-- BEGIN --

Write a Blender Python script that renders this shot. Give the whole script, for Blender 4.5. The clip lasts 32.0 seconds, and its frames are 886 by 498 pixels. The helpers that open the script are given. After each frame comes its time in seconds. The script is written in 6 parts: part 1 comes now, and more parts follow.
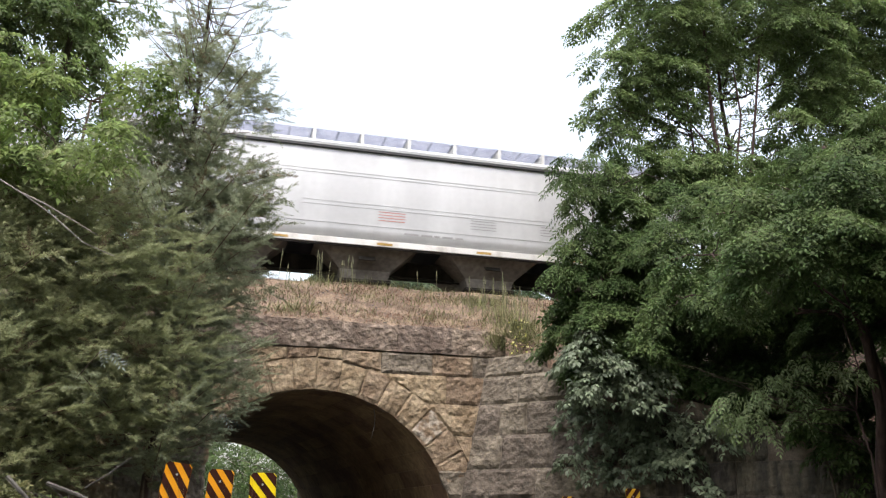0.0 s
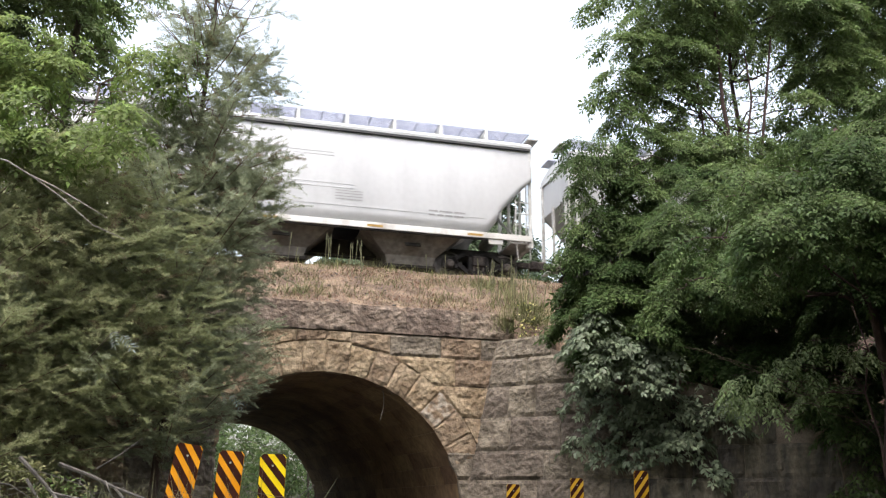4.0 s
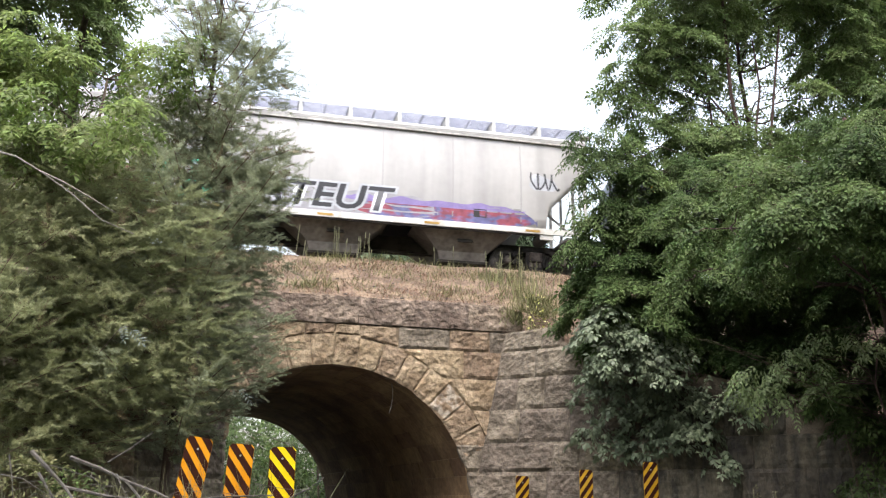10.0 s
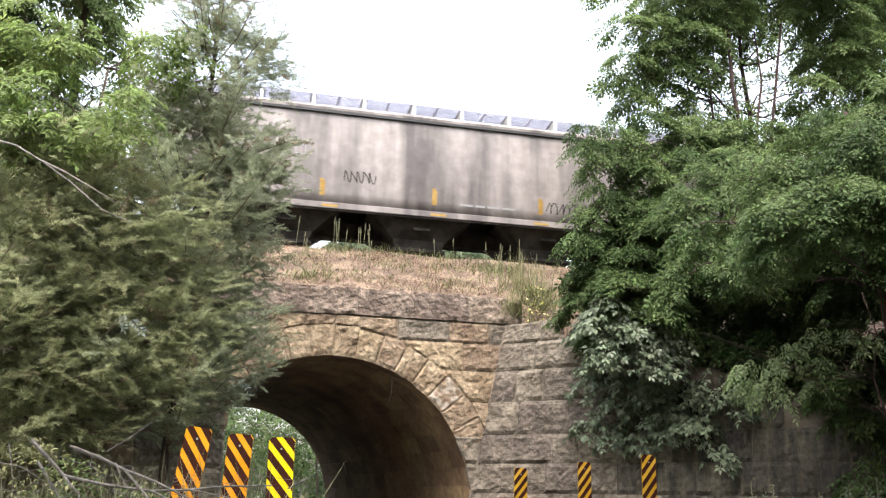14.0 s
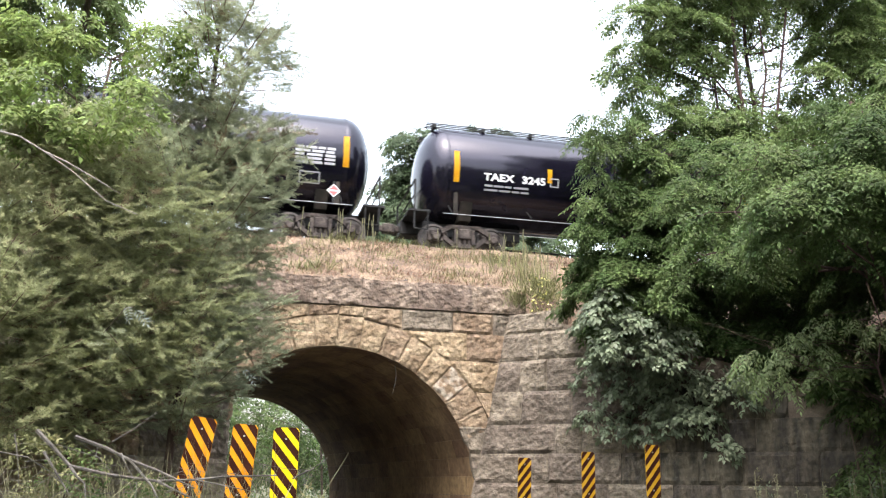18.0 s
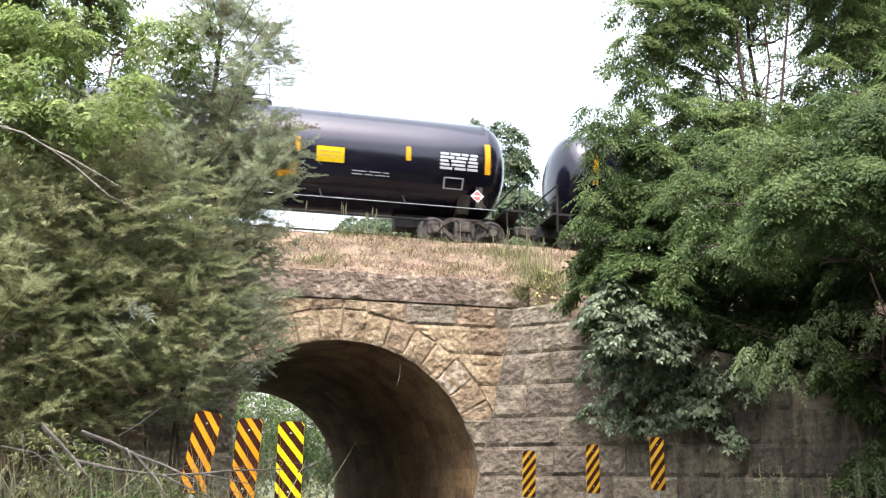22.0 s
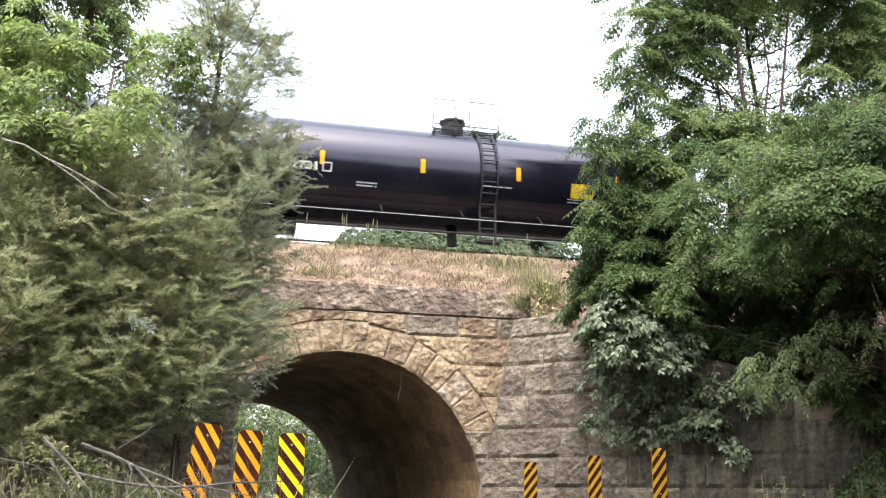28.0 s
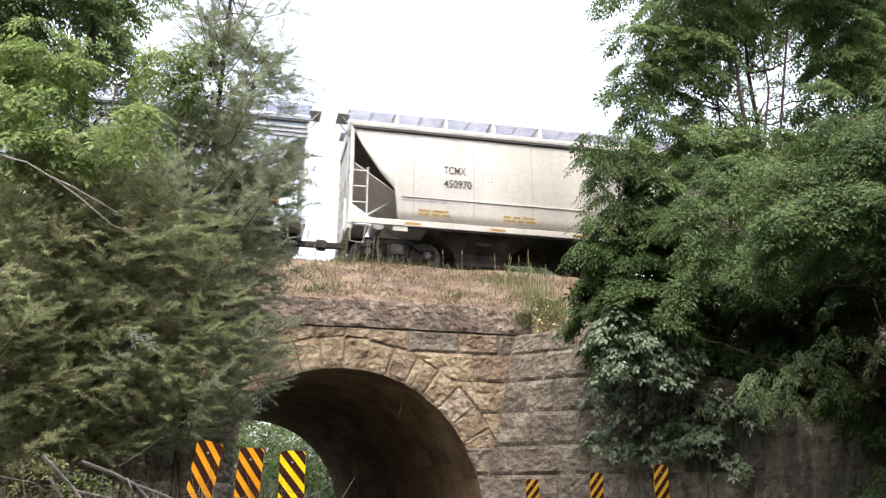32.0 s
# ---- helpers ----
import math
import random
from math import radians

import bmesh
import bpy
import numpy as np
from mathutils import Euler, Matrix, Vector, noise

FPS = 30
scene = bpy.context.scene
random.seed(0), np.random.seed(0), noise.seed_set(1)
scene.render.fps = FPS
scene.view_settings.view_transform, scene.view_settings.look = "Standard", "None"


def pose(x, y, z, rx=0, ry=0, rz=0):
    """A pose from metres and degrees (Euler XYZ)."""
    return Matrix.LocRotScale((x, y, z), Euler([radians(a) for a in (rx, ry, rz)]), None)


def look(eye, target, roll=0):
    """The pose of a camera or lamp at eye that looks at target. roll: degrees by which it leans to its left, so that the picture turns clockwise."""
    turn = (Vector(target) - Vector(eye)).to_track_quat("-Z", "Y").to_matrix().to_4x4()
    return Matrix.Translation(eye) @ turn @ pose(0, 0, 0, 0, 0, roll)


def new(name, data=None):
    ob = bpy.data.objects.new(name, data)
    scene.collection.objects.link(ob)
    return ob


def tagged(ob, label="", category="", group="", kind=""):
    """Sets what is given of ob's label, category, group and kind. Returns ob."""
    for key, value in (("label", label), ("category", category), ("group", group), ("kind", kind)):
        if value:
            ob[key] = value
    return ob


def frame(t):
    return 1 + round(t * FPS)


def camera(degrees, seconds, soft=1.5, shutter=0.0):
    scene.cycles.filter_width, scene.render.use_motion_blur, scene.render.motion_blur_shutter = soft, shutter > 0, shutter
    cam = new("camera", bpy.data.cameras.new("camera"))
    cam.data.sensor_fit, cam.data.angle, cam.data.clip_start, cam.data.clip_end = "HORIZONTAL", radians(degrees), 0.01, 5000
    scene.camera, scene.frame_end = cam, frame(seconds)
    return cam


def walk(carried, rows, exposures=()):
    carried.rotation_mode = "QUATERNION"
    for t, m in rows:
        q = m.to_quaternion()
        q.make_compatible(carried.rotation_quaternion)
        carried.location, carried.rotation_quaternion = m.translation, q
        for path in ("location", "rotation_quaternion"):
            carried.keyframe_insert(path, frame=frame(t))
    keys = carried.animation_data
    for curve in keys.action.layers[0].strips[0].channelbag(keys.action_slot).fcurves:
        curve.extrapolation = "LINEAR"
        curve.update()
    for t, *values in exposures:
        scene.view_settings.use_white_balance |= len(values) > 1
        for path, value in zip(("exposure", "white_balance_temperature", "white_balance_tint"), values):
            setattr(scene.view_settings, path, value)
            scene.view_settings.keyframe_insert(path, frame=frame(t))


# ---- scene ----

-- END --

Give back exactly the lines beginning at the one with "ob[key] = value" and ending at the final line of the material; both boundary lines belong in it.

            ob[key] = value
    return ob


def frame(t):
    return 1 + round(t * FPS)


def camera(degrees, seconds, soft=1.5, shutter=0.0):
    scene.cycles.filter_width, scene.render.use_motion_blur, scene.render.motion_blur_shutter = soft, shutter > 0, shutter
    cam = new("camera", bpy.data.cameras.new("camera"))
    cam.data.sensor_fit, cam.data.angle, cam.data.clip_start, cam.data.clip_end = "HORIZONTAL", radians(degrees), 0.01, 5000
    scene.camera, scene.frame_end = cam, frame(seconds)
    return cam


def walk(carried, rows, exposures=()):
    carried.rotation_mode = "QUATERNION"
    for t, m in rows:
        q = m.to_quaternion()
        q.make_compatible(carried.rotation_quaternion)
        carried.location, carried.rotation_quaternion = m.translation, q
        for path in ("location", "rotation_quaternion"):
            carried.keyframe_insert(path, frame=frame(t))
    keys = carried.animation_data
    for curve in keys.action.layers[0].strips[0].channelbag(keys.action_slot).fcurves:
        curve.extrapolation = "LINEAR"
        curve.update()
    for t, *values in exposures:
        scene.view_settings.use_white_balance |= len(values) > 1
        for path, value in zip(("exposure", "white_balance_temperature", "white_balance_tint"), values):
            setattr(scene.view_settings, path, value)
            scene.view_settings.keyframe_insert(path, frame=frame(t))


# ---- scene ----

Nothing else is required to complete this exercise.